Animals, humans and monsters all intermingle in the work. From the painted bronze head of A Thousand Faces to the large figures and works on paper, the monstrous is never far away. What kind of monsters appeal most to the artist? Scary monsters? Or the more tragic and endearing kind, like Dr. Frankenstein’s creation in the novel by Mary Shelley or the Elephant Man in David Lynch’s film of the same name? ‘I love that film,’ she says of The Elephant Man, smiling. ‘It makes you cry, to think humans are monstrous like that, very passionate and loving, but at the same time extremely destructive. Frankenstein’s monster is my hero. I watch a lot of science fiction and horror; these genres fascinate me. Particularly popular classic films from the 80s and earlier, like The Thing and Alien. At the same time, I look at films from the 1940s, the golden age of cinema. In the end, it comes down to a visual experience.’

The title ‘Livin’ Things’ is an apt one. That’s what we’re dealing with here. But the skull-like heads in her drawings seem, just as the animal skulls in her sculptures, to broach the topic of death. ‘There is a lot of work on death,’ notes Huma Bhabha. ‘And death is certainly the catalyst for many monuments. I’m also interested in sarcophagus art, you can see the [sculpture Rising] is a rising sarcophagus. I try to find different ways of interpreting the idea of using the sarcophagus and relating it to the present moment, where endless warfare and militarism perpetuate the cycle of death. So I can’t really escape it. As you get older, it also becomes part of your personal experience with friends or within your family. Death has always been connected with making art; it’s an important part of art history.’

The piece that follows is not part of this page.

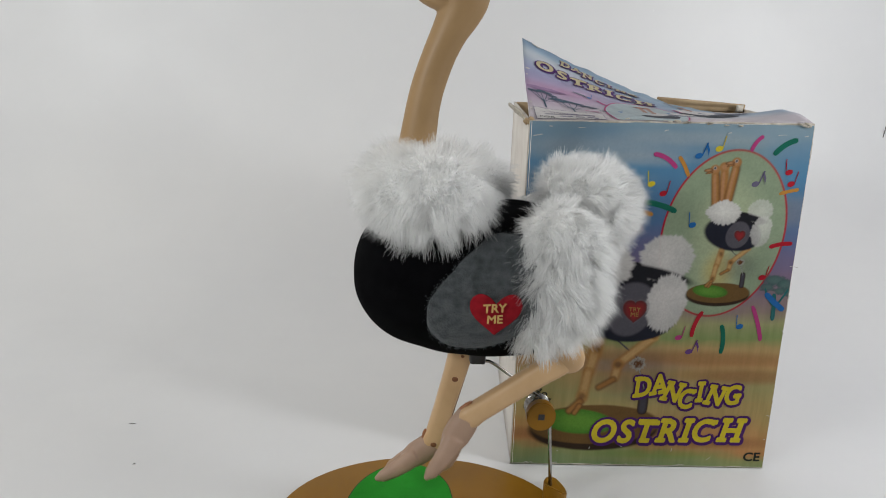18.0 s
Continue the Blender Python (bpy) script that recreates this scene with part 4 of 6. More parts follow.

Huma Bhabha’s art is quite dark, but there is humour in it. From a certain angle, a sculpture can suddenly take on an amusing, even cartoonish quality. One piece of hers is topped with an animal’s jawbone pointing upwards — an inside-out head, she says. On second viewing, it made me chuckle when I noticed that the back of this ‘head’ still had all its teeth. How would she describe the humour in her work? ‘Grotesque,’ she promptly replies. ‘I like the grotesque, because it helps me to be creative. So, it’s ultimately all about what makes my creativity more fluid. When you’re making work that clearly has a heaviness and a darkness, it’s always nice to have a little bit of relief. Laughter is a healthy form of relief for pent-up feelings. Humour creates balance. When I’m watching movies, that can be slapstick, but even slapstick is very sophisticated. [Humour] adds another layer of complexity. My desire is to achieve a range of emotion in the work.’